Barrett’s appreciation for the finer details is a rare commodity for a modern day fighter and his dedication to hammering hooks blasted the body of McCorry in the third round. Three in the opening couple minutes softened the guts before Barrett landed four, five in succession at the centre of the ring to visibly sap the breath out of his opponent.
McCorry came back strong in the fourth as he led the charge with optimistic punches – both landing punches, taking punches. A real ebb and flow developed to the encounter with a knockdown bringing the best out in McCorry and, in doing so, producing more quality work from Barrett. Both fighters produced quality moments and landed decent punches but, overall, the classier work was from the Manchester fighter. Barrett, for all his youth, boxing distinctly years above the 26 he possesses. More body punches took their toll on McCorry in the eighth who dropped to the canvas in sheer exhaustion.

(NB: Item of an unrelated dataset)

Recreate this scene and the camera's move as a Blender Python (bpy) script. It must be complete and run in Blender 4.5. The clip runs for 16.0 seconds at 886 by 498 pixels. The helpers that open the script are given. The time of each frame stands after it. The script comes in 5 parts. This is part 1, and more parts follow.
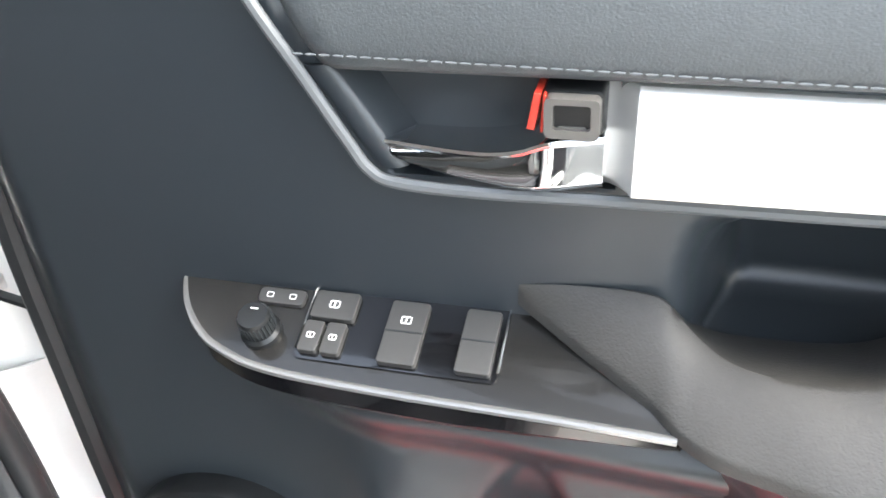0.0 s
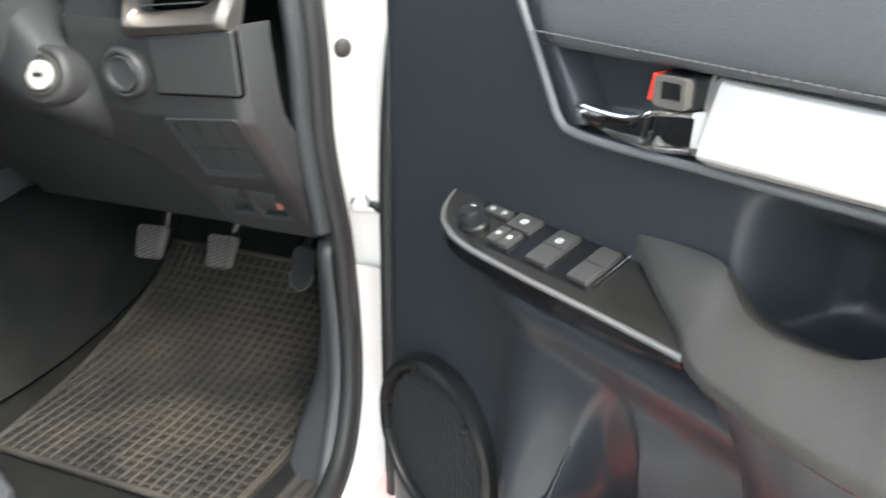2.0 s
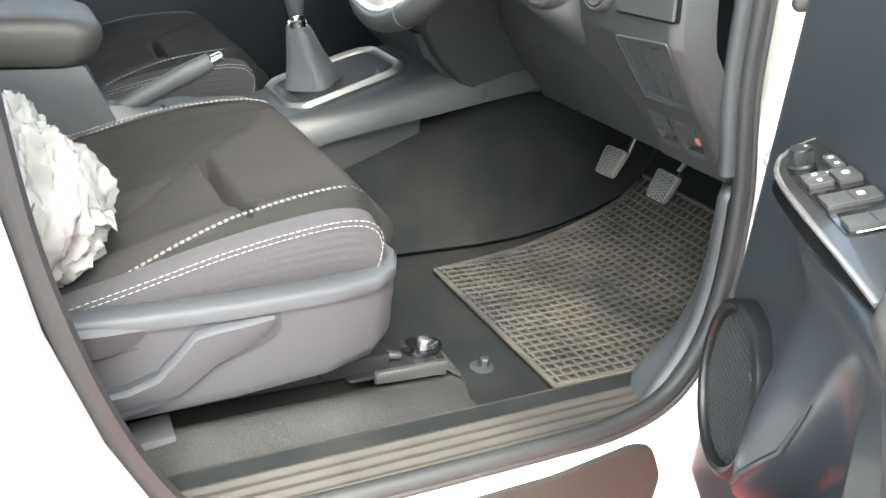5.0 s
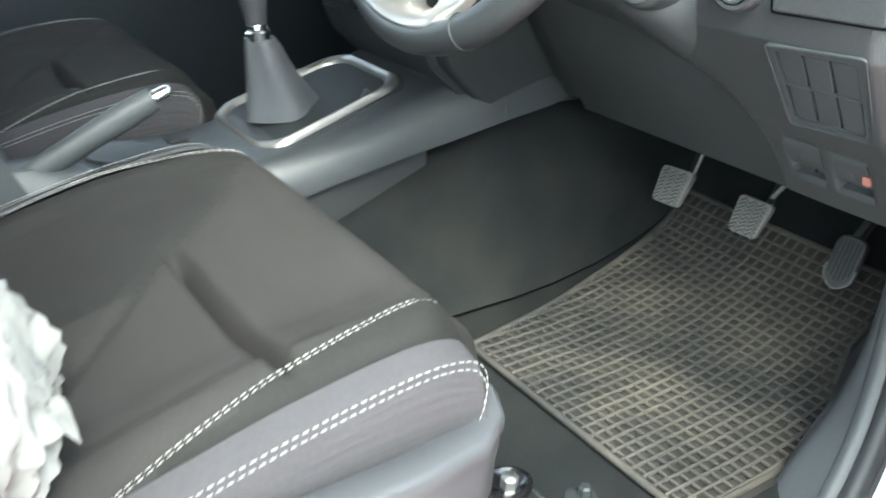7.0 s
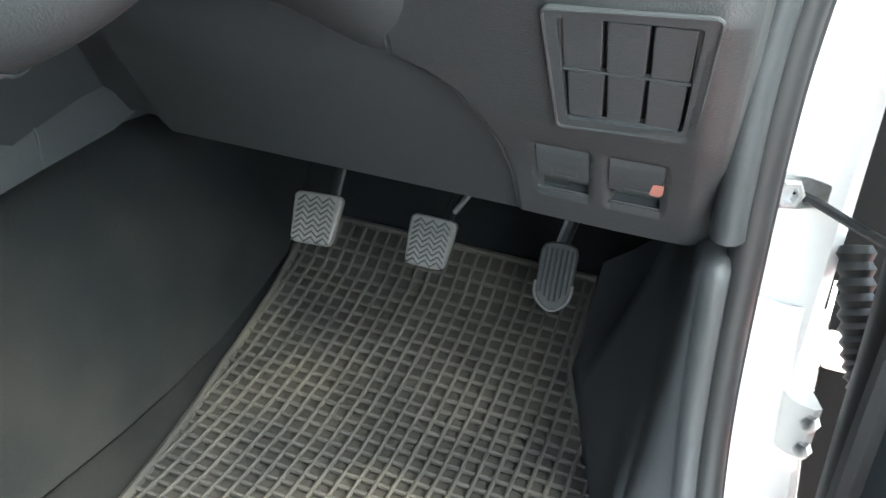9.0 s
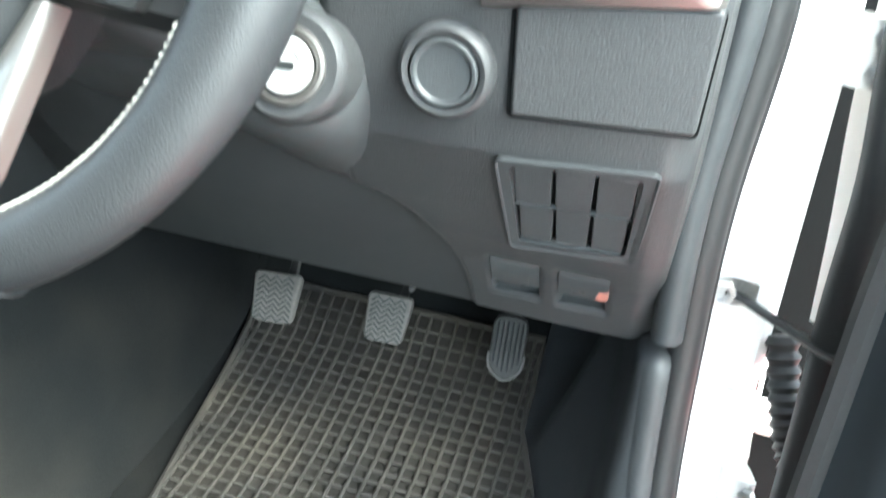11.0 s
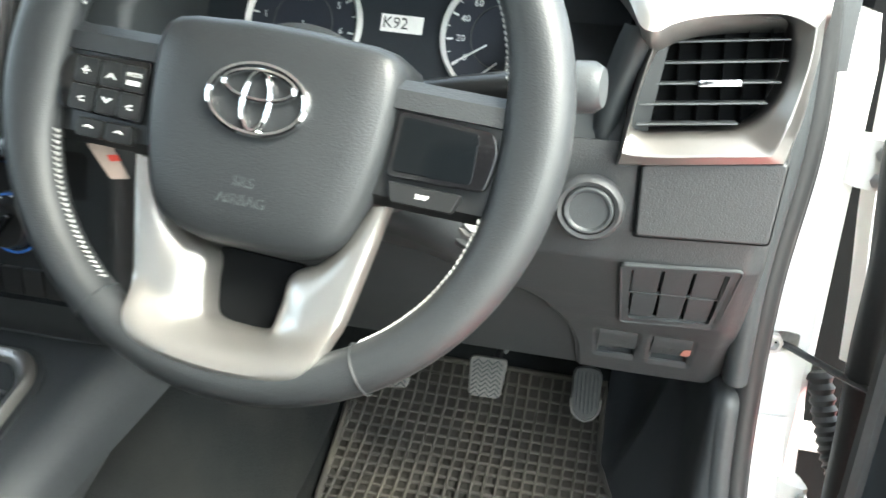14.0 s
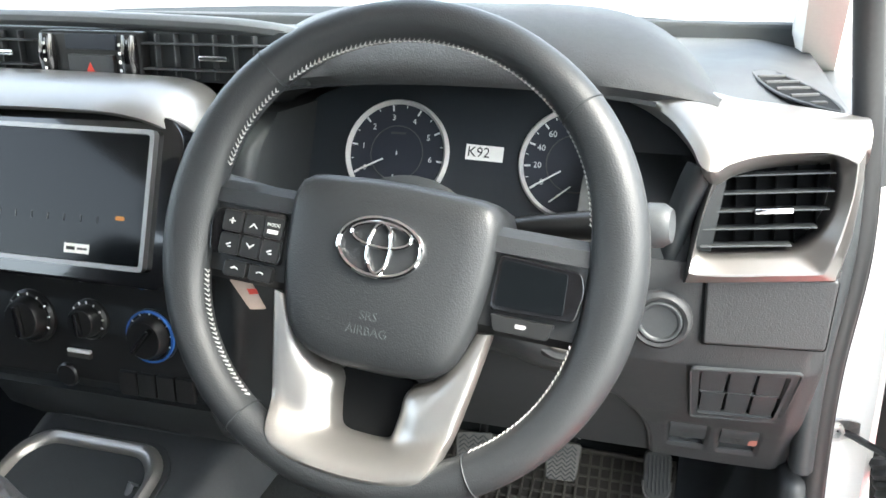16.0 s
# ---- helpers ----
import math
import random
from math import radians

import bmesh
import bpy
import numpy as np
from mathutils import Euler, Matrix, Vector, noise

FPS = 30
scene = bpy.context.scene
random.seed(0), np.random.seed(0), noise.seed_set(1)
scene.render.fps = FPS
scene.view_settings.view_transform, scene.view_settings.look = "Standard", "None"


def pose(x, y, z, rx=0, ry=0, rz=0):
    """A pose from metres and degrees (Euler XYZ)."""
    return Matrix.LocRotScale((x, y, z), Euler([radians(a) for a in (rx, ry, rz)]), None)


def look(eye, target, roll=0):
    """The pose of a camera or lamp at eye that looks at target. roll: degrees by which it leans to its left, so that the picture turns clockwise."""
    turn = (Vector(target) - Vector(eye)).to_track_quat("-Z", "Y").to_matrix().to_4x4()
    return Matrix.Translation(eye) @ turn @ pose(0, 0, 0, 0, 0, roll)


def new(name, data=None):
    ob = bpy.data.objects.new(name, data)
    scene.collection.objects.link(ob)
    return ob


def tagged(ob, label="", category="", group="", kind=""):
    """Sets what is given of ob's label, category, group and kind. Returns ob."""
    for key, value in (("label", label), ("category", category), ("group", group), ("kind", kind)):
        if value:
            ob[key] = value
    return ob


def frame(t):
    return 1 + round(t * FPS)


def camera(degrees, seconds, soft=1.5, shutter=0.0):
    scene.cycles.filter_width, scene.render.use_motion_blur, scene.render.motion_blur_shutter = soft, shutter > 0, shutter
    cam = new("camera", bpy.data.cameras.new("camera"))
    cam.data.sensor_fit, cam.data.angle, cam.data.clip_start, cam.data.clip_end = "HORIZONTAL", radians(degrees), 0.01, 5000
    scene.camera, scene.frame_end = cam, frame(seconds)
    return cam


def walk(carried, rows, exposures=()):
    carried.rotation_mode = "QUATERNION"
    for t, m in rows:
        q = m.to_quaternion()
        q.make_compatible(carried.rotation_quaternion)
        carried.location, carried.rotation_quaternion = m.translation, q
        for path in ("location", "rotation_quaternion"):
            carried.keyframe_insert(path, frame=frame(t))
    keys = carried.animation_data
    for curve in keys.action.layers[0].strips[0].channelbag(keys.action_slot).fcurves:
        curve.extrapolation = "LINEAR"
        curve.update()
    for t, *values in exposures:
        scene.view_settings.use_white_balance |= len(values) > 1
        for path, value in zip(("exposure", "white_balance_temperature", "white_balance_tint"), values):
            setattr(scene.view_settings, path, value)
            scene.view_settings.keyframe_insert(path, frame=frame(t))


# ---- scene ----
cam = camera(55.1, 16.0, shutter=0.5)
PATH = [
    (0, (1.001, -0.323, 1.424), (1.36, 1.298, 0.309), -4.4),
    (0.5, (1.021, -0.363, 1.416), (1.378, 1.334, 0.42), -3.7),
    (1, (1.085, -0.422, 1.415), (1.148, 1.386, 0.561), -4.3),
    (1.5, (1.158, -0.476, 1.389), (0.785, 1.326, 0.605), -2.5),
    (2, (1.199, -0.544, 1.369), (0.503, 1.172, 0.614), 0.4),
    (2.5, (1.229, -0.591, 1.357), (0.347, 1.034, 0.595), 1.7),
    (3, (1.297, -0.615, 1.351), (0.161, 0.847, 0.594), 2.0),
    (3.5, (1.375, -0.59, 1.348), (0.018, 0.67, 0.592), 3.6),
    (4, (1.432, -0.562, 1.342), (-0.077, 0.493, 0.561), 5.3),
    (4.2, (1.442, -0.552, 1.342), (-0.099, 0.447, 0.55), 5.7),
    (6.3, (1.286, -0.468, 1.294), (-0.343, 0.34, 0.46), 4.1),
    (6.5, (1.209, -0.472, 1.295), (-0.39, 0.379, 0.448), 3.6),
    (7, (1.039, -0.493, 1.301), (-0.417, 0.567, 0.43), 3.5),
    (7.5, (0.9, -0.455, 1.264), (-0.27, 0.92, 0.404), 5.7),
    (8, (0.807, -0.376, 1.239), (-0.113, 1.189, 0.401), 6.1),
    (8.5, (0.737, -0.306, 1.23), (0.015, 1.361, 0.393), 5.3),
    (8.7, (0.715, -0.288, 1.223), (0.063, 1.41, 0.39), 5.6),
    (10.8, (0.683, -0.284, 1.286), (0.235, 1.462, 0.420), 5.3),
    (11, (0.686, -0.295, 1.307), (0.230, 1.468, 0.481), 5.9),
    (11.5, (0.691, -0.309, 1.346), (0.225, 1.487, 0.599), 5.7),
    (12, (0.687, -0.310, 1.355), (0.242, 1.496, 0.620), 5.4),
    (12.5, (0.684, -0.312, 1.353), (0.250, 1.502, 0.631), 5.5),
    (13, (0.666, -0.326, 1.369), (0.259, 1.497, 0.654), 4.2),
    (13.5, (0.617, -0.390, 1.395), (0.232, 1.429, 0.659), 2.7),
    (14, (0.592, -0.484, 1.412), (0.183, 1.329, 0.674), 2.7),
    (14.5, (0.579, -0.544, 1.446), (0.098, 1.256, 0.718), 1.2),
    (15, (0.577, -0.552, 1.462), (0.074, 1.259, 0.779), 0.8),
    (15.5, (0.578, -0.553, 1.475), (0.050, 1.268, 0.837), 0.4),
    (16, (0.576, -0.560, 1.486), (0.037, 1.267, 0.877), 0.2),
]
EXPOSURE = [(0, 3.0, 6500, 5), (0.5, 3.05, 6450, 4), (1, 2.6, 6700, 7), (1.5, 2.45, 6650, 6), (2, 2.65, 6600, 4), (2.5, 3.2, 6550, 2), (3, 3.5, 6600, 1), (4, 3.5, 6650, 2), (6.5, 3.4, 6250, 0),
            (7.5, 3.5, 6050, -9), (8.5, 3.4, 6150, -2), (11, 3.85, 6050, -4), (12.5, 3.35, 6500, 0), (14, 3.55, 6550, -2), (15, 3.5, 6550, -1), (15.5, 3.5, 6500, 1), (16, 3.35, 6550, 4)]
walk(cam, [(t, look(eye, target, roll)) for t, eye, target, roll in PATH], EXPOSURE)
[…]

Enough was enough in the ninth with McCorry down again and shaking his head; an exemplary performance from Barrett. At the end of the bout it was the Manchester man that took the share of the spoils, deservedly so, with the better work throughout the contest. Brave from McCorry, as we’ve come to expect, but beautiful from Barrett. Crisp, class, composed.
The televised undercard also saw two eye-catching Queensbury debuts for Shabaz Masoud (5-0) and George Davey (debut). Masoud looked fresh on his feet and picked his shots well to win 60-54 against Yesner Talavera. Davey was relaxed and looked to enjoy the occasion, flicking punches out with ease, to beat Zygimantas Butkevicious.